There should be more general overviews of London. Surprisingly, given his long critical history, there are not many that are reliable, and this deficit is even more evident with biographies. London was extraordinarily popular in his day and remains so in the United States and around the world. His works have stayed in print in many versions, and all fifty-one of his books are in print in hard copy or as e-books. In 2011 WorldCat listed eighty-one new editions of his works, twenty-one of them in languages other than English. By the beginning of 2012 there were over eighteen million hits on his name on Google, more than any other American writer (Ernest Hemingway was next with fifteen million, but William Faulkner only garnered five million) (Wichlan 2012). Hundreds if not thousands of books about him have been published. Bykov 2004 is a good example of how he is viewed abroad. However, US literary critics, beyond reviews of his books in periodicals, early on tended to see London as not quite worthy of serious literary analysis or inclusion in the canon (see Nuernberg 1995). He seems to have been unnoticed by William Dean Howells, who did so much to promote Mark Twain. For the next generation, London was too popular, too Western, too socialist, too working class, too self-taught to appeal to modernist critics focusing their attention on T. S. Eliot and Ezra Pound. London studies in the academy continued to be more or less dormant after World War I but became increasingly active after World War II and the Cold War, when his socialism brought renewed discussion if also renewed banishment from the academy. His popularity abroad, particularly in socialist countries, has not wavered. Earle Labor has done more than anyone else to promote the study of London. Labor and Reesman 1994, a revised edition of Labor’s original 1974 biography, is the best overview. Reesman 2009 is a forceful and well-researched perspective but is focused upon a particular dimension of London’s career, race.

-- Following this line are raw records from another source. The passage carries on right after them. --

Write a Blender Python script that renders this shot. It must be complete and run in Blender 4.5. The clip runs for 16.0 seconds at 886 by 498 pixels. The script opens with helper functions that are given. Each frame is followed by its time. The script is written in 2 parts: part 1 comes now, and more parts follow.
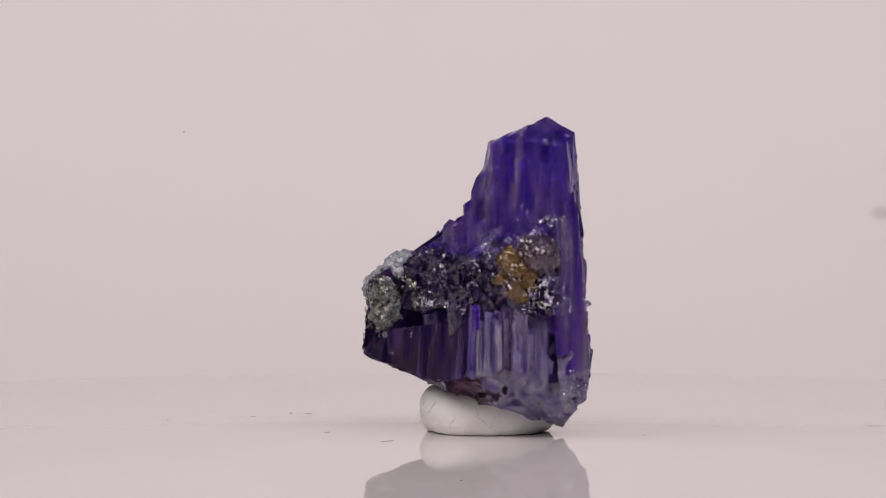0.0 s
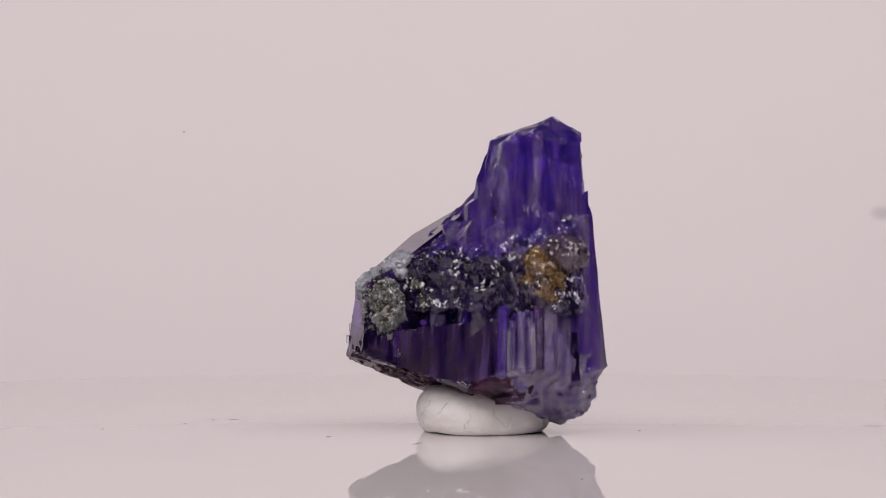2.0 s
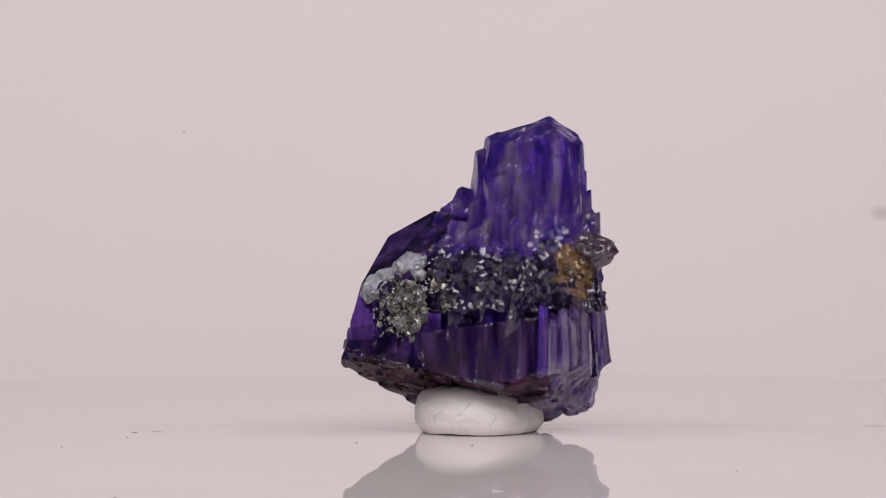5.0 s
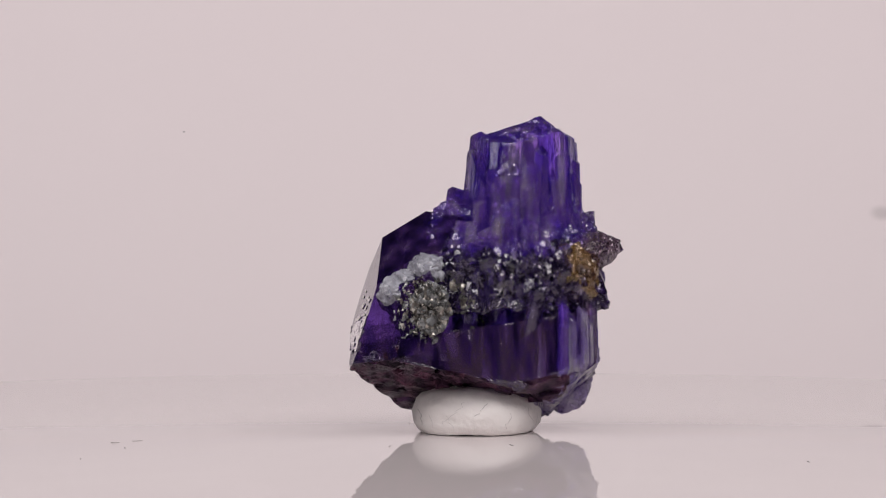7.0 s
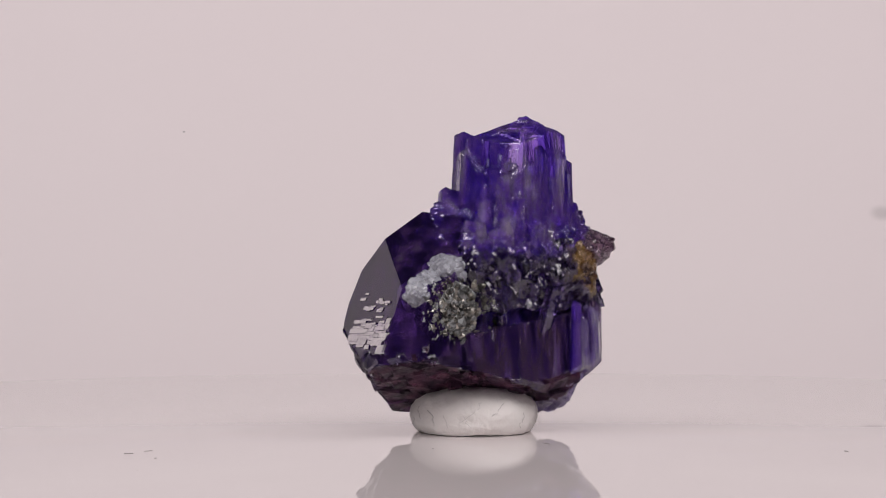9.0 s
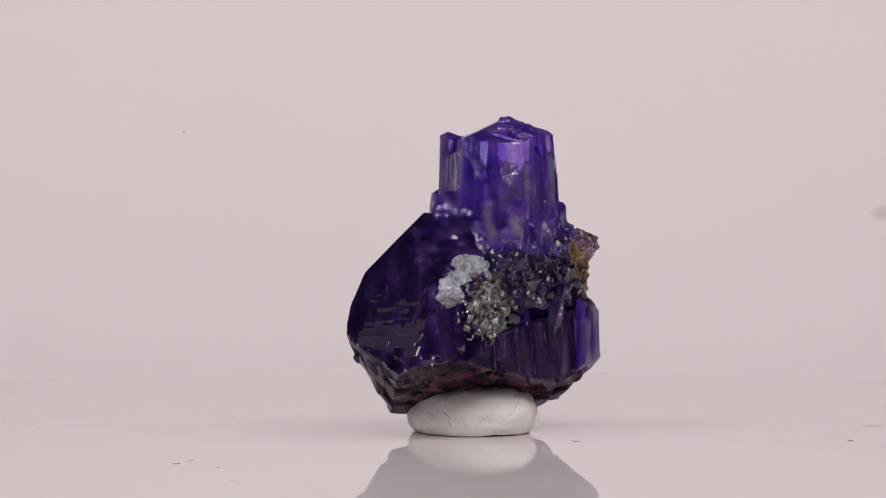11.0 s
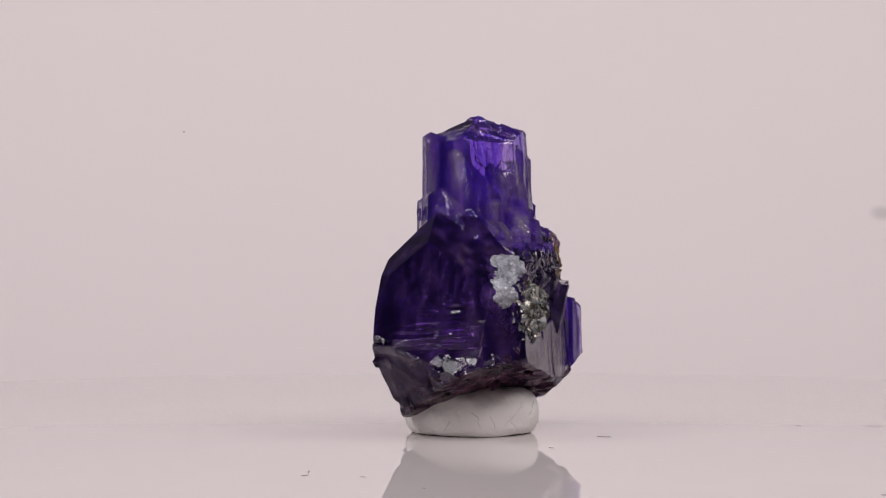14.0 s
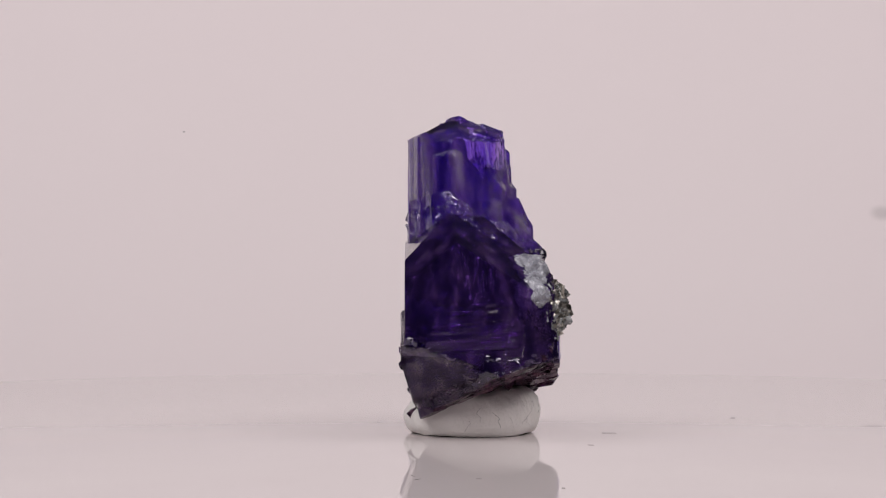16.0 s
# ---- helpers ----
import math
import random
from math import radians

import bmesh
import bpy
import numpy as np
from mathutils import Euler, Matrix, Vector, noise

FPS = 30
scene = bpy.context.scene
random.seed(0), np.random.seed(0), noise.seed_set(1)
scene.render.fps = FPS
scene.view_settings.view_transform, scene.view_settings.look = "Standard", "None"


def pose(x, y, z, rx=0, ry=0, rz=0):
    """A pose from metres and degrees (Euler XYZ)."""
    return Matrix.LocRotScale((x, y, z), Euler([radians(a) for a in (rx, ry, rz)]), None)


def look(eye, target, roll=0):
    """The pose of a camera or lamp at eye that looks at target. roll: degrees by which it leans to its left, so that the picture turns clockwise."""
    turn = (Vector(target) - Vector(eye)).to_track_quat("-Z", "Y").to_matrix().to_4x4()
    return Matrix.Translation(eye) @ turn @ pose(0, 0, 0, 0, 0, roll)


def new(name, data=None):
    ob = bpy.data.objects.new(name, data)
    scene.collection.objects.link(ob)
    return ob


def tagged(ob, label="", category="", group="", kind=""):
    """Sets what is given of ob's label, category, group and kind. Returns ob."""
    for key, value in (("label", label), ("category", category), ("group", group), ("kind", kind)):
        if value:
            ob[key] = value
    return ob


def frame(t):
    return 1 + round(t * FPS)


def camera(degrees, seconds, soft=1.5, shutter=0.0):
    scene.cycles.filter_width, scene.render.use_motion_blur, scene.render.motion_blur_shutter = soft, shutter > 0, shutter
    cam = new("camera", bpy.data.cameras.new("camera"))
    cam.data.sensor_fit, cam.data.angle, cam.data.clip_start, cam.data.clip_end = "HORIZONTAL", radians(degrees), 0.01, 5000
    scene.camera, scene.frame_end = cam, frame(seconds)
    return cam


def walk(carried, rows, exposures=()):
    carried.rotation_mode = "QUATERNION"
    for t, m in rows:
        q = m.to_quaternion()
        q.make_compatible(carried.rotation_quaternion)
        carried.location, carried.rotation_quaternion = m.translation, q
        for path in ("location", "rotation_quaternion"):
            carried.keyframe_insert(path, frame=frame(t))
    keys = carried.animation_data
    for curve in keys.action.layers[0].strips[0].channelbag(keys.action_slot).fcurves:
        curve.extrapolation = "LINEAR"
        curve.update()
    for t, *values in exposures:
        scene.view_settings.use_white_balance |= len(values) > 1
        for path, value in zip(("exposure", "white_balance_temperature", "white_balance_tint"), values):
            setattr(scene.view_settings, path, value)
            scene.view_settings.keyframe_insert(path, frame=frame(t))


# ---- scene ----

from mathutils.bvhtree import BVHTree

# ---- camera: a still close-up view, 0.33 m from the stone ----
U = 0.00005                      # working unit of the stone's plan: 0.05 mm
DIST, TILT = 6500, radians(2.6)
cam = camera(13.75, 16.0, soft=1.1)
UPW = Vector((0, math.sin(TILT), math.cos(TILT)))
FWD = Vector((0, math.cos(TILT), -math.sin(TILT)))
AIM = (Vector((-70, 0, 0)) + UPW * 323) * U
VIEW = look(AIM - FWD * DIST * U, AIM)
walk(cam, [(0.0, VIEW), (16.0, VIEW)])
TURN = 8.52                      # the turntable's pace in degrees a second

# ---- light: three large soft boxes before the stone, a small low one beside the camera ----
world = bpy.data.worlds.new("world")
scene.world = world
world.use_nodes = True
world.node_tree.nodes["Background"].inputs[0].default_value = (1.0, 0.9, 0.9, 1)
world.node_tree.nodes["Background"].inputs[1].default_value = 0.25


def soft_box(name, eye, target, sx, sy, watts, tint):
    data = bpy.data.lights.new(name, "AREA")
    data.shape, data.size, data.size_y, data.energy, data.color = "RECTANGLE", sx, sy, watts, tint
    ob = new(name, data)
    ob.matrix_world = look(eye, target)
    return ob


soft_box("softbox_left", (-0.55, -0.35, 0.66), (0, 0.1, 0.03), 0.48, 0.38, 3.25, (1.0, 0.94, 0.94))
soft_box("softbox_right", (0.55, -0.35, 0.66), (0, 0.1, 0.03), 0.48, 0.38, 3.25, (1.0, 0.94, 0.94))
soft_box("softbox_front", (0.04, -0.52, 0.6), (0, 0.05, 0.02), 0.48, 0.25, 2.35, (1.0, 0.94, 0.94))
soft_box("softbox_low", (-0.286, -0.458, 0.275), (0, 0, 0.015), 0.2, 0.18, 0.3, (1.0, 0.96, 0.96))
scene.view_settings.exposure = 0.0


# ---- materials ----
def material(name):
    m = bpy.data.materials.new(name)
    m.use_nodes = True
    nt = m.node_tree
    return m, nt, nt.nodes["Principled BSDF"]


def ramp(nt, fac, stops):
    r = nt.nodes.new("ShaderNodeValToRGB")
    while len(r.color_ramp.elements) < len(stops):
        r.color_ramp.elements.new(0.5)
    for e, (p, c) in zip(r.color_ramp.elements, stops):
        e.position, e.color = p, (*c, 1)
    nt.links.new(fac, r.inputs[0])
    return r.outputs[0]


def noise_tex(nt, scale, detail=5, rough=0.55, stretch=(1, 1, 1), distortion=0.0):
    tc = nt.nodes.new("ShaderNodeTexCoord")
    mp = nt.nodes.new("ShaderNodeMapping")
    mp.inputs["Scale"].default_value = [scale * s for s in stretch]
    nt.links.new(tc.outputs["Object"], mp.inputs[0])
    n = nt.nodes.new("ShaderNodeTexNoise")
    n.inputs["Scale"].default_value = 1.0
    n.inputs["Detail"].default_value = detail
    n.inputs["Roughness"].default_value = rough
    n.inputs["Distortion"].default_value = distortion
    nt.links.new(mp.outputs[0], n.inputs[0])
    return n.outputs["Fac"]


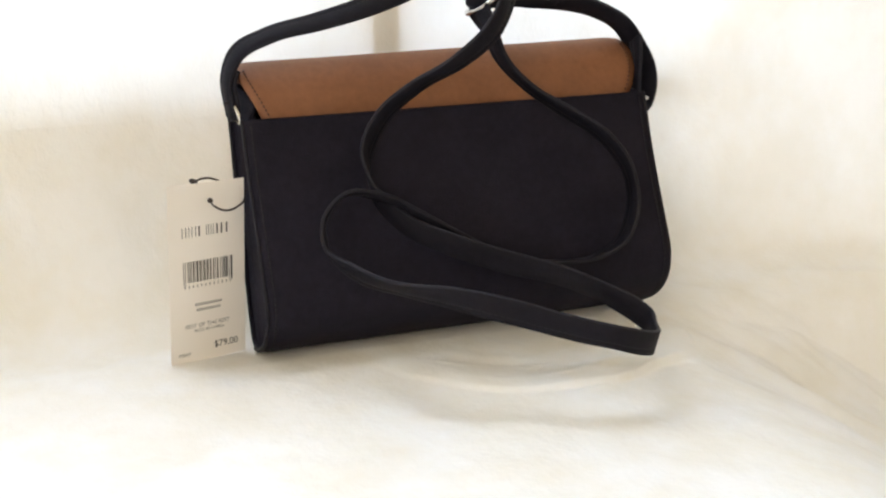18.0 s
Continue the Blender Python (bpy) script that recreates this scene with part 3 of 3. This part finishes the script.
def lettering(text, x0, x1, bottom, mat):
    data = bpy.data.curves.new("lettering", "FONT")
    data.body, data.size, data.extrude = text, 1.0, 0.00004
    data.materials.append(mat)
    probe = new("lettering", data)
    bpy.context.view_layer.update()
    wide = probe.dimensions.x
    me = probe.to_mesh()
    bm = bmesh.new()
    bm.from_mesh(me)
    probe.to_mesh_clear()
    bpy.data.objects.remove(probe)
    s = (x1 - x0) * TAG_W / wide
    bmesh.ops.transform(bm, matrix=Matrix.Translation((x0 * TAG_W, (1 - bottom) * TAG_H, 0.00009)) @ Matrix.Diagonal((s, s, 1, 1)), verts=bm.verts)
    return tag_part("lettering", bm, mat)


lettering("BEST OF THE BEST", 0.15, 0.75, 0.795, GREY_INK)
lettering("MADE IN CHINA", 0.26, 0.67, 0.822, GREY_INK)
lettering("$79.00", 0.535, 0.86, 0.932, INK)
lettering("MSRP", 0.05, 0.21, 0.955, GREY_INK)

# elastic cord of the tag: through the hole, and round the bag's ring side
cord = tube(bmesh.new(), [(-0.1380, -0.0062, 0.0888), (-0.1365, -0.0075, 0.0862), (-0.1320, -0.0075, 0.0835), (-0.1270, -0.0048, 0.0828), (-0.1215, -0.0005, 0.0840), (-0.1192, 0.0020, 0.0855), (-0.1172, 0.0080, 0.0880)], 0.00055)
cord2 = tube(bmesh.new(), [(-0.1444, 0.0006, 0.0975), (-0.1400, 0.0020, 0.0985), (-0.1350, 0.0030, 0.0980), (-0.1280, 0.0050, 0.0945), (-0.1210, 0.0065, 0.0905), (-0.1165, 0.0085, 0.0885)], 0.00055)
cord_thing = tagged(new("tag_cord"), "dark elastic cord tying the price tag to the handbag", "cord")
part("strand", cord, CORD, cord_thing)
part("strand", cord2, CORD, cord_thing)
for at, long in (((-0.1380, -0.0062, 0.0888), 1.0), ((-0.1446, 0.0004, 0.0977), 1.7)):
    k = bmesh.new()
    bmesh.ops.create_uvsphere(k, u_segments=10, v_segments=8, radius=0.0014, matrix=Matrix.Translation(at) @ Euler((0, 0.5, 0)).to_matrix().to_4x4() @ Matrix.Diagonal((long, 0.9, 1.0, 1)))
    part("knot", k, CORD, cord_thing)
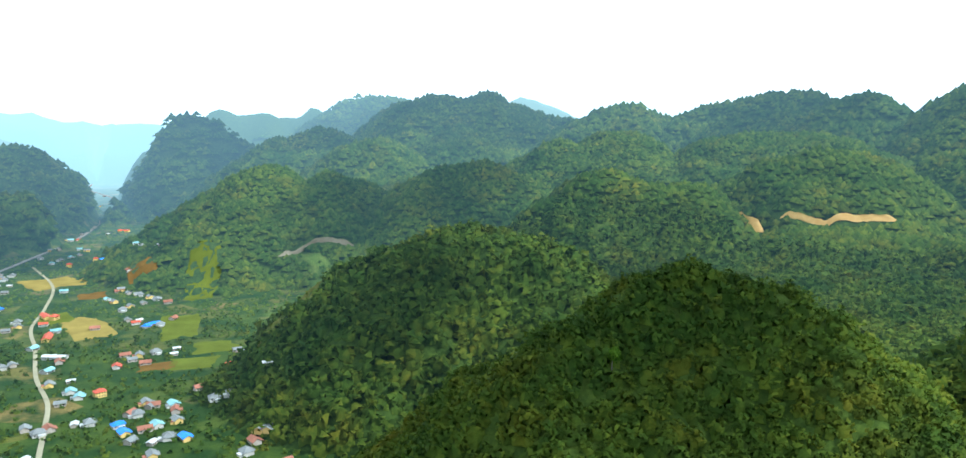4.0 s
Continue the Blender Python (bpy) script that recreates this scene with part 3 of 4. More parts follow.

  • Bykov, Vil. “In the Steps of Jack London.” Translated by Julia Istomina and Charles Hoffmeister. The World of Jack London. Edited by Susan M. Nuernberg, Earle Labor, Susan Nuernberg, and Hensley Woodbridge. 2004.

    Originally published in 1962 in Russian. Bykov, a scholar at Moscow State University, devoted his career to London, traveled to many of his locales, became acquainted with family members, did extensive biographical research, and joined with the Jack London Society and other organizations to promote the study of London in Russia and abroad. His is a socialist interpretation.

  • Labor, Earle. “From ‘All Gold Canyon’ to The Acorn-Planter: Jack London’s Agrarian Vision.” Western American Literature 11.2 (1976): 83–101.

    An entry in a centennial celebration of London’s career by Western American Literature, Labor’s essay reads London’s agrarian visions as both transcendentalist and naturalist and, the notion of the land as regenerative throughout his work, culminating in the Bohemian Grove play The Acorn-Planter (1916). The most important discussion is of his California novels, especially The Valley of the Moon (1913).

  • Labor, Earle, and Jeanne Campbell Reesman. Jack London. Rev. ed. Twayne’s United States Authors. New York: Twayne, 1994.

    Originally published in 1974. A brief life and career overview demonstrating the usefulness of the Twayne’s United States Authors series. First published by Labor, the world’s leading London expert, the text was expanded and updated by Reesman mainly to include analysis of London’s Pacific and experimental fiction and to explore further his feminist ideas.

  • Nuernberg, Susan M., ed. The Critical Response to Jack London. Critical Responses in Arts and Letters. Westport, CT: Greenwood, 1995.

    Nuernberg begins with a chronology and introduction and then divides the main text into two sections: reviews and criticism of “To Build a Fire,” covering A Daughter of the Snows (1902), The Call of the Wild (1903), The Sea-Wolf (1904), The Iron Heel (1907), and The Valley of the Moon (1913); and “General Criticism.” Such a critical survey helps correct the many misconceptions and stereotypes of London.

  • Reesman, Jeanne Campbell. Jack London’s Racial Lives: A Critical Biography. Athens: University of Georgia Press, 2009.

    The first book-length study of London’s contradictory attitudes toward race, this text presents chapters on biography, the Klondike fiction, the Russo-Japanese war coverage, the voyage of the Snark, the Jack Johnson fight coverage, Martin Eden (1908), the Mexican War coverage, and On the Makaloa Mat (1919). London’s later career reveals his progressive ideas of diversity within communities and the importance of ancient myths.

  • Wichlan, Daniel J. “2012 Banquet Academic Update.” Jack London Foundation Newsletter 24.2 (April 2012): 8–10.

    A carefully researched annual summary of publications on Jack London, including recent young adult fiction portraying London fighting werewolves in the Northland as well as critical works by seasoned scholars.